■ Goal ■
Gather every line from the entries below that includes "follow".

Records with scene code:
'''

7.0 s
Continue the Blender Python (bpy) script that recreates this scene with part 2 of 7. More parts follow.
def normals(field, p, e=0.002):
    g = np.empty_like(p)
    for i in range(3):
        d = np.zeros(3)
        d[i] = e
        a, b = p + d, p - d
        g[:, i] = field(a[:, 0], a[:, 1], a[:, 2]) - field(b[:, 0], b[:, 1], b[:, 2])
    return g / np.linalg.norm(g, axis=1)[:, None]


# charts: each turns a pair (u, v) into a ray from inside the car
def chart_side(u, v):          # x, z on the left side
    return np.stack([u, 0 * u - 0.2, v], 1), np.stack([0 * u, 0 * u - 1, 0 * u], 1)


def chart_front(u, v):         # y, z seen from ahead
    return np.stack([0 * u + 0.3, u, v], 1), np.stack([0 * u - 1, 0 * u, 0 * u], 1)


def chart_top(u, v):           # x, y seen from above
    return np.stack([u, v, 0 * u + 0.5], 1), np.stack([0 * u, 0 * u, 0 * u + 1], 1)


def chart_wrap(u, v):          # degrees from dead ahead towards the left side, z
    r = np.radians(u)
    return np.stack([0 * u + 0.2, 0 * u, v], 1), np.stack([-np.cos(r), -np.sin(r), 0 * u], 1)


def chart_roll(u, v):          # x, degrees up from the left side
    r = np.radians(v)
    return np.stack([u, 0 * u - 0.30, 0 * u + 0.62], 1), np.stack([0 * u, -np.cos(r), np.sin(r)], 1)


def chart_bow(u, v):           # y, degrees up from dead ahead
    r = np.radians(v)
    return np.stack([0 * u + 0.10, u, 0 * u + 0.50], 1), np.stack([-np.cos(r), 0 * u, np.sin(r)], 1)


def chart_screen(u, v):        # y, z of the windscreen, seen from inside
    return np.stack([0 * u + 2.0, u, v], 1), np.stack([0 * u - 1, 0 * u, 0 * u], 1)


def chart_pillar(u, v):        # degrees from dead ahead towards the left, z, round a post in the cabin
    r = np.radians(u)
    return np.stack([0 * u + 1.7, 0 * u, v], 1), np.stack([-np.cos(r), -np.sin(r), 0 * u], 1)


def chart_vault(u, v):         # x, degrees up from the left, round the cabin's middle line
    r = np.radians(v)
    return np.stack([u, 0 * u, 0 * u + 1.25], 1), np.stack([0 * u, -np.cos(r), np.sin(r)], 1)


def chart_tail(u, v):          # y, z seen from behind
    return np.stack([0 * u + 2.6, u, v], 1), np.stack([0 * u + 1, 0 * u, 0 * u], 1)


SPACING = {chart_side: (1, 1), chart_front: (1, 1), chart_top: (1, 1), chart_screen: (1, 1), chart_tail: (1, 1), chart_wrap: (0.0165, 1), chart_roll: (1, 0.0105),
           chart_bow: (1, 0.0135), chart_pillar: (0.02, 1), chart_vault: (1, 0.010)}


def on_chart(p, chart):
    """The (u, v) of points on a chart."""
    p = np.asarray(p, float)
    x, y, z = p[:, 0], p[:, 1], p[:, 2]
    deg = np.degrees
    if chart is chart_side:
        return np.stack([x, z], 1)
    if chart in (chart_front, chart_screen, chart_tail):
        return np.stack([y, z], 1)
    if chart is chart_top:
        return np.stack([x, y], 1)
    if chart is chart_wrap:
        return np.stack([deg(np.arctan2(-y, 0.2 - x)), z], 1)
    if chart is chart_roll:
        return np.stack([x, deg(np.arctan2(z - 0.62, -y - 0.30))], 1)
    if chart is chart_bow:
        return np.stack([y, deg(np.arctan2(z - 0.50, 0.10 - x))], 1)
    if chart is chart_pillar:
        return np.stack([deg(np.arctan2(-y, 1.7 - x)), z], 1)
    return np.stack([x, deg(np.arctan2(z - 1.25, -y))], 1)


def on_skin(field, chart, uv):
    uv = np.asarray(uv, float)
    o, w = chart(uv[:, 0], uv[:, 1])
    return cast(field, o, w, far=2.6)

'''
'''

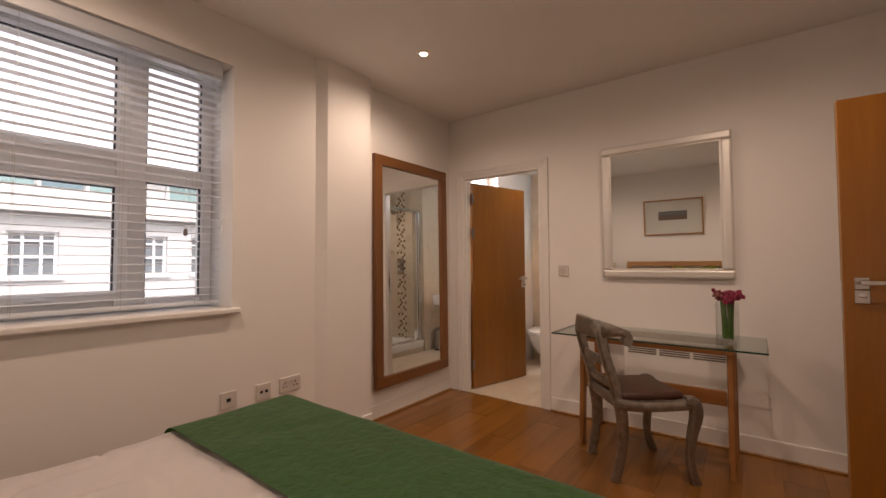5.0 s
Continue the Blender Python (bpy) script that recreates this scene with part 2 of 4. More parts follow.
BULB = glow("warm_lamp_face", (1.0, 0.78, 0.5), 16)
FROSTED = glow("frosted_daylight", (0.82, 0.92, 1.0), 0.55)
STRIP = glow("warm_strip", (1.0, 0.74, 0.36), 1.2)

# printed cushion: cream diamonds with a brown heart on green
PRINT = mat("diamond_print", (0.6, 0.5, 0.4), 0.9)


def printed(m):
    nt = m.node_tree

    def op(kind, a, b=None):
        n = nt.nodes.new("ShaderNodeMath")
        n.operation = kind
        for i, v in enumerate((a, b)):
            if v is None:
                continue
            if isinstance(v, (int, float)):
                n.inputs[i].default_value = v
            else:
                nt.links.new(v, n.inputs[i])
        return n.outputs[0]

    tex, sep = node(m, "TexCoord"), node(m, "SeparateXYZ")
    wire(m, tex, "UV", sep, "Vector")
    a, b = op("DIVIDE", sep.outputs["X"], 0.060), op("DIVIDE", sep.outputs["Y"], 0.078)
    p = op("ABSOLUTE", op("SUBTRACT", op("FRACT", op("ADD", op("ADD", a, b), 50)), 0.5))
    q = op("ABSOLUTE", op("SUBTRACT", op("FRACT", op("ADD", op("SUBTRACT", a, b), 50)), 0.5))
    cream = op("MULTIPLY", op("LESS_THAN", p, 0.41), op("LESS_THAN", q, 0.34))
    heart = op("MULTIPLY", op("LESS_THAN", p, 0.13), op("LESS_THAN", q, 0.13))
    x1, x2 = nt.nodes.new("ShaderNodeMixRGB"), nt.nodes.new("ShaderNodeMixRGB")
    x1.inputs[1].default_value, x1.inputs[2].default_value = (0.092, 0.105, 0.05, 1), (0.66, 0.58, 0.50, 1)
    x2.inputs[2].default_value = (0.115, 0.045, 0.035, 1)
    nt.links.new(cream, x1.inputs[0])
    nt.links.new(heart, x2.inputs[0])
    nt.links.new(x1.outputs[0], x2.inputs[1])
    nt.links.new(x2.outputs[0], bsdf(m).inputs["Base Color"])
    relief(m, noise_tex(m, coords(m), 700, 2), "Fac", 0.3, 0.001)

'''

■ Response to this exercise ■
Continue the Blender Python (bpy) script that recreates this scene with part 2 of 7. More parts follow.
Continue the Blender Python (bpy) script that recreates this scene with part 2 of 4. More parts follow.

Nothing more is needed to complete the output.